На условном сленге так называлась резидентура. И этот сленг обязательно доводился до каждого нового сотрудника дипломатического представительства на первом же инструктаже. Услышав кодовое имя, любой «чистый» дипломат вытягивается в струнку и берет под козырек. Но, похоже, что молодой человек слышал этот оборот впервые. Может, он не проходил инструктаж?
Исключено! Или у него настолько дырявая память? Не может быть! Но факт налицо…
– Я прошу сообщить обо мне Константину Константиновичу! – гипнотизируя взглядом визитера, в третий раз произнес я. – Это ваш коллега в посольстве!
Но магические слова по-прежнему не произвели никакого впечатления.
– Вы что-то путаете, – холодно сказал представитель посольства. – Я не знаю никакого Константина Константиновича. И у нас нет ни одного сотрудника с таким именем!
Я поманил его пальцем, перегнулся через стол к подставленному уху и выплеснул все владеющие мною чувства в яростном шепоте:
– Нельзя забывать инструктажи, болван! Сообщи разведке! Ты понял?! Прямо резиденту!
Наступила короткая пауза. Лицо молодого дипломата покраснело и расцветилось целой гаммой переживаний. Как после прикосновения горячего утюга к чистому листу, на нем медленно проявляются буквы тайнописи, так на округлых щеках, узком, с ямочкой, подбородке, выпуклом чистом лбу, округлом, «картошкой» носе, в небольших карих глазах, чуть оттопыренных ушах, да и во всем облике визитера проступила отчаянная готовность изо всех сил защищать права и интересы столь осведомленного россиянина.
– Конечно, господин Поленов!

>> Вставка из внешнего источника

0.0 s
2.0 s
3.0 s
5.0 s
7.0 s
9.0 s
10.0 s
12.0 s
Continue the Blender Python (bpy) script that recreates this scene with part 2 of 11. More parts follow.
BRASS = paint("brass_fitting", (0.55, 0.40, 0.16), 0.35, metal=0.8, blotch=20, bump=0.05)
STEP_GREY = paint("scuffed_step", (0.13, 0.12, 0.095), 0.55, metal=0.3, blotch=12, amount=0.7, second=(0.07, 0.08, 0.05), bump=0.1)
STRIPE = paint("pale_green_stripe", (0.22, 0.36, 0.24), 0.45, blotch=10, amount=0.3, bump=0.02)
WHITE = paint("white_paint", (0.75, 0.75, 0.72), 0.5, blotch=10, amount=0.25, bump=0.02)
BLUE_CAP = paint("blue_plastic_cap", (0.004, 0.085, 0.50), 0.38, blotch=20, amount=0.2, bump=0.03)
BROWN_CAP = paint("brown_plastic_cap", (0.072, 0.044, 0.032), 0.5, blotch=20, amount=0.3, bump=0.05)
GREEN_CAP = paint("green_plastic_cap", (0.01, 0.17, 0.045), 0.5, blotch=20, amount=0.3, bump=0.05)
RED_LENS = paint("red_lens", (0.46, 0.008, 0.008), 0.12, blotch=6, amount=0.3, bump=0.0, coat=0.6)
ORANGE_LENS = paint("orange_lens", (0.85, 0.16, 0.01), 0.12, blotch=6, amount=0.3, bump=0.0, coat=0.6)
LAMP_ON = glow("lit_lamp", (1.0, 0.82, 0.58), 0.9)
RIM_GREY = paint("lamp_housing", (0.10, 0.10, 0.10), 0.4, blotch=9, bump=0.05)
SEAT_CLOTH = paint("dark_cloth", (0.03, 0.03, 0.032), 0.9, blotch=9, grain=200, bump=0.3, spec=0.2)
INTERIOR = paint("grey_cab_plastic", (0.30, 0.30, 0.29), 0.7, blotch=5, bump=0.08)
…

Я все сделаю. Все, что от меня зависит!
* * *– Итак, пан Поленов, парфиновый тест дал положительный результат! – Следователь напоминает сушеную тиходонскую таранку, хотя нет – скорей астраханскую воблу: она меньше и костистей. Старомодные массивные очки из черной пластмассы его явно не украшают. Но сейчас он доволен и чувствует себя полноценным донским рыбцом.
– Не может быть! – вполне искренне восклицаю я. – Это какая-то ошибка! Просто ерунда…

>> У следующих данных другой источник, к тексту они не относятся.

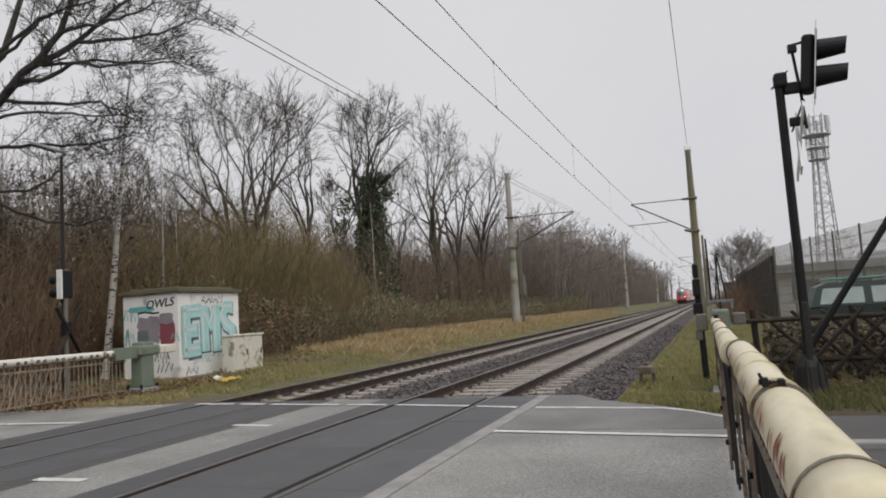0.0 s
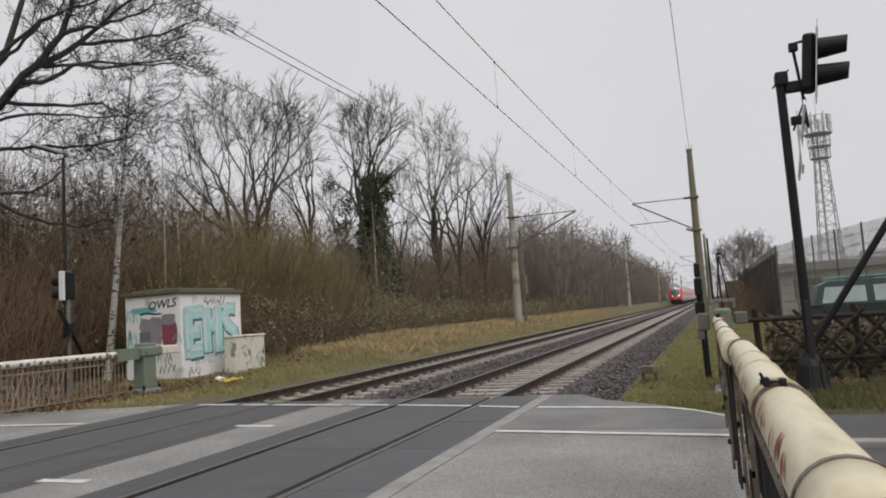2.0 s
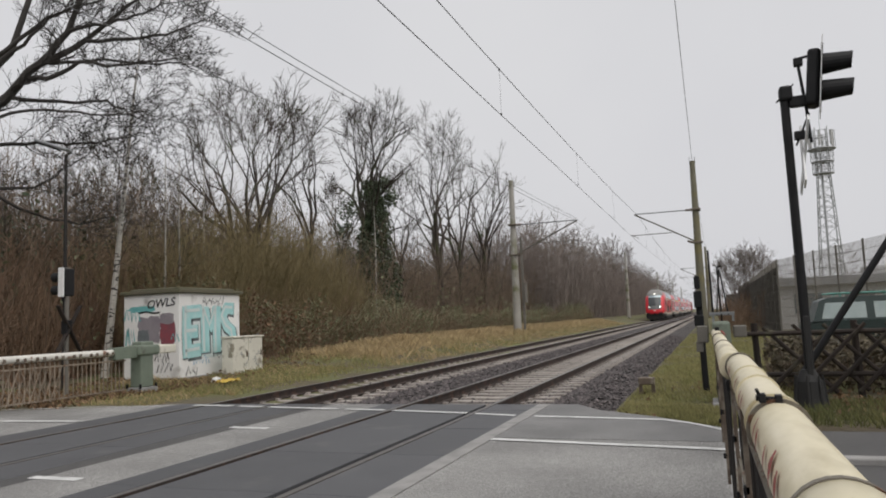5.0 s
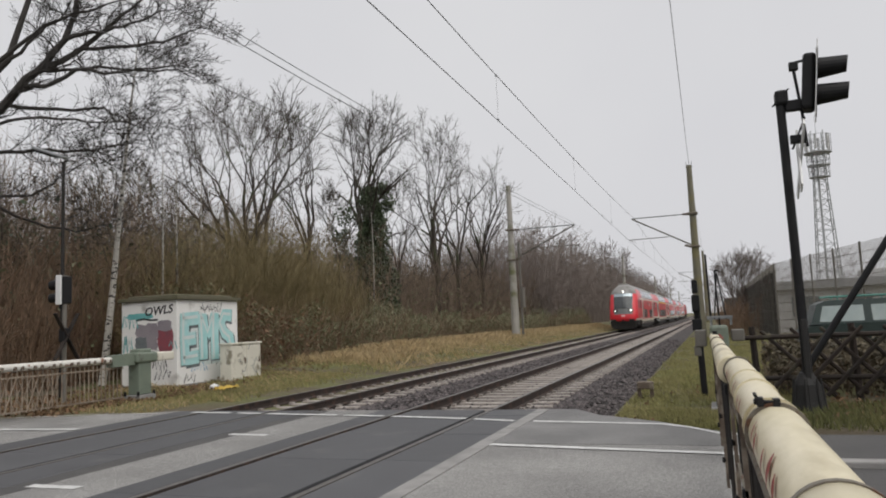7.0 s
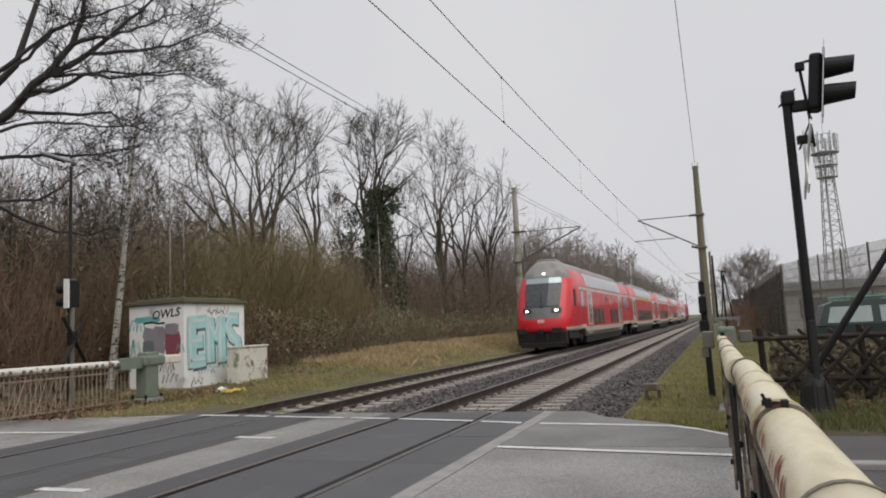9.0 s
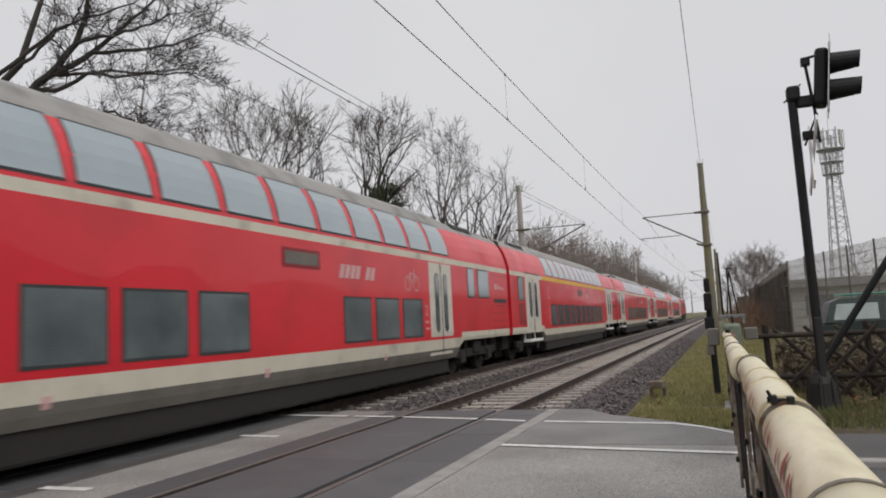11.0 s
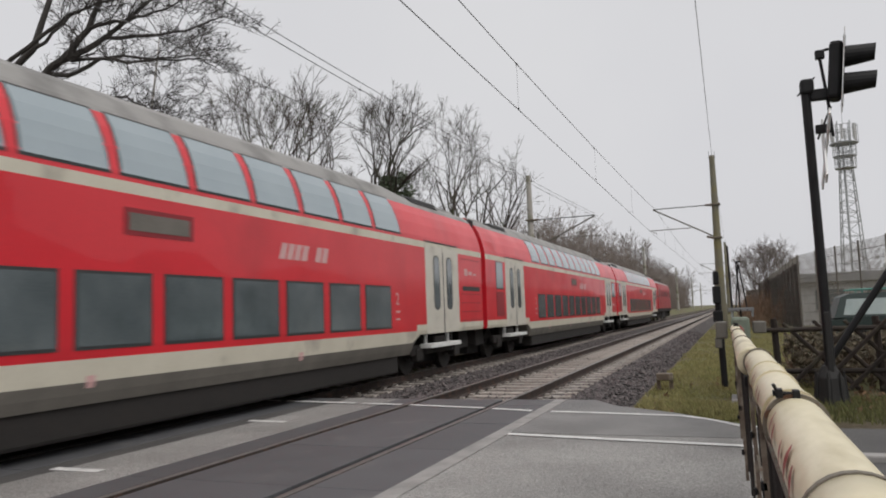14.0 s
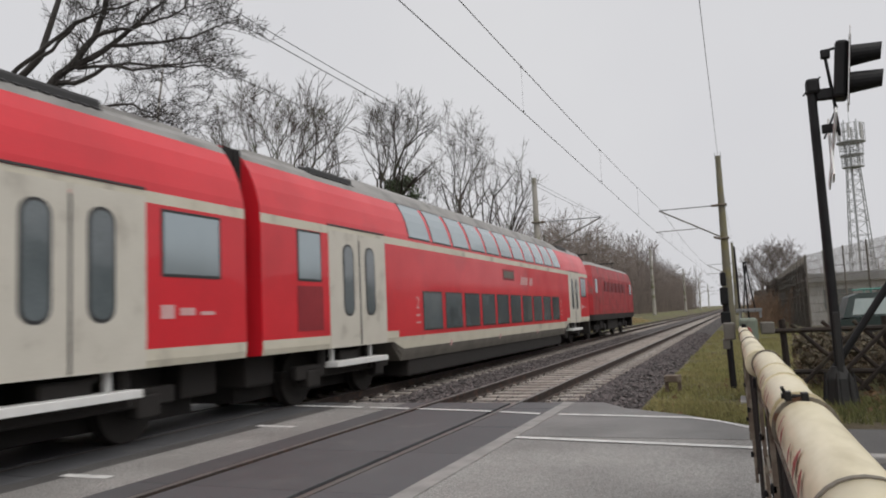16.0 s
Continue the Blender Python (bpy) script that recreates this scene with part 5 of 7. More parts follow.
    for y in (2.2, 3.9, 5.2, 6.4, 8.2):
        dx = -0.042 if y > 5.35 else 0.0
        x = tube_x(y) + dx
        bm = B()
        bar(bm, (x - 0.06, y, zc - 0.05), (x - 0.05, y, 0.12), 0.022, 0.03, up=(0, 1, 0))
        part("hanger", bm, M["rust_steel"], arm, "rusty flat steel hanger")
        for z in (0.30, 0.62):
            bm = B()
            box(bm, x - 0.08, x - 0.05, y - 0.015, y + 0.015, z, z + 0.04, bevel=0.005)
            part("bolt_block", bm, M["black"], arm)
    bm = B()
    box(bm, tube_x(5.35) - 0.09, tube_x(5.35) + 0.05, 5.28, 5.42, zc - 0.14, zc - 0.075, bevel=0.01)
    part("joint_bracket", bm, M["black"], arm)

    drive = thing("barrier_drive", "grey-green barrier drive with black posts and crossbar", "barrier drive")
    y = 12.75
    bm = B()
    box(bm, -0.12, 0.12, y - 0.2, y + 0.35, -0.1, 0.8, bevel=0.03)
    part("pedestal", bm, M["green_steel"], drive)
    bm = B()
    box(bm, -0.13, 0.13, y - 0.25, y + 0.3, 0.8, 1.2, bevel=0.04)
    part("housing", bm, M["green_steel"], drive)
    bm = B()
    box(bm, 0.17, 0.36, y - 0.12, y + 0.2, 0.95, 1.13, bevel=0.02)
    part("side_box", bm, M["skirt"], drive)
    bm = B()
    box(bm, -0.36, -0.19, y - 0.12, y + 0.16, 0.88, 1.14, bevel=0.02)
    box(bm, -0.38, -0.28, y - 0.1, y + 0.1, 0.74, 0.9, bevel=0.01)
    part("switch_box", bm, M["skirt"], drive)
    bm = B()
    box(bm, -0.16, 0.21, y - 0.08, y - 0.02, 1.315, 1.345)
    box(bm, -0.16, 0.21, y + 0.08, y + 0.12, 1.29, 1.32)
    for a in (-0.12, 0.17):
        box(bm, a, a + 0.03, y - 0.05, y + 0.1, 1.2, 1.33)
    part("crossbar", bm, M["galv"], drive)
    bm = B()
    rod(bm, (0.02, y, 1.2), (0.0, y, 2.05), 0.012, sides=6)
    rod(bm, (0.03, y, 2.02), (0.12, y, 1.3), 0.010, sides=6)
    rod(bm, (0.03, y, 2.02), (-0.05, y, 1.3), 0.010, sides=6)
    rod(bm, (0.0, y, 2.05), (0.06, y, 2.05), 0.014, sides=6)
    part("stay", bm, M["black"], drive)
    bm = B()
    box(bm, -0.2, 0.25, y - 0.3, y + 0.45, -0.3, -0.02, bevel=0.02)
    part("footing", bm, M["kerb"], drive)
    post = thing("cable_post", "black steel cable post with clamped junction boxes", "post")
    bm = B()
    rod(bm, (-0.30, 14.2, -0.2), (-0.33, 14.2, 1.55), 0.055, sides=10)
    part("post", bm, M["black"], post)
    for z0, z1, w in ((1.42, 1.72, 0.075), (1.1, 1.3, 0.09), (1.75, 1.98, 0.055)):
        bm = B()
        box(bm, -0.33 - w, -0.33 + w * 0.8, 14.08, 14.26, z0, z1, bevel=0.02)
        part("junction_box", bm, M["black"], post)
    bm = B()
    rod(bm, (-0.1, 18.0, -0.2), (-0.13, 18.0, 2.7), 0.03, 0.02, sides=8)
    tagged(part("thin_post", bm, M["black"]), "thin dark steel marker post in the verge", "post")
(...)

– Увы, увы, пан Поленов, никакой ошибки тут нет, – возомнившая себя рыбцом вобла лучится самодовольством. – Удивляет другое: количество частиц пороха на ваших руках. Такое впечатление, что вы стреляли целый день! Во всей Чехии не совершается столько преступлений с использованием огнестрельного оружия…
Щелк! Все встало на свои места!
– Подождите, подождите! Я действительно много стрелял – в тире! Он здесь, на горе! Там еще кафе «Стрельница»! А бармена зовут Иржи, он же инструктор, у него волосы собраны косичкой, а в ухе серьга! Спросите у него, он меня хорошо запомнил, мы даже вместе выпили кофе с бехеровкой!
Излучение самодовольства потускнело, но не исчезло.
Следователь поправил очки.
– Значит, налицо «наложение фактов», только и всего. – Голос у него скрипучий, подходящий для засушенной в камень воблы. Рыбец бы говорил по-другому – глубоким баритоном, вальяжно, уверенно и неспешно.
– Стрельба в тире – не алиби. Она не мешала вам сделать вчера еще четыре выстрела…
– Извините, это не факт, а предположение! – перебил я. – Какие факты изобличают меня в столь тяжком и совершенно беспричинном преступлении?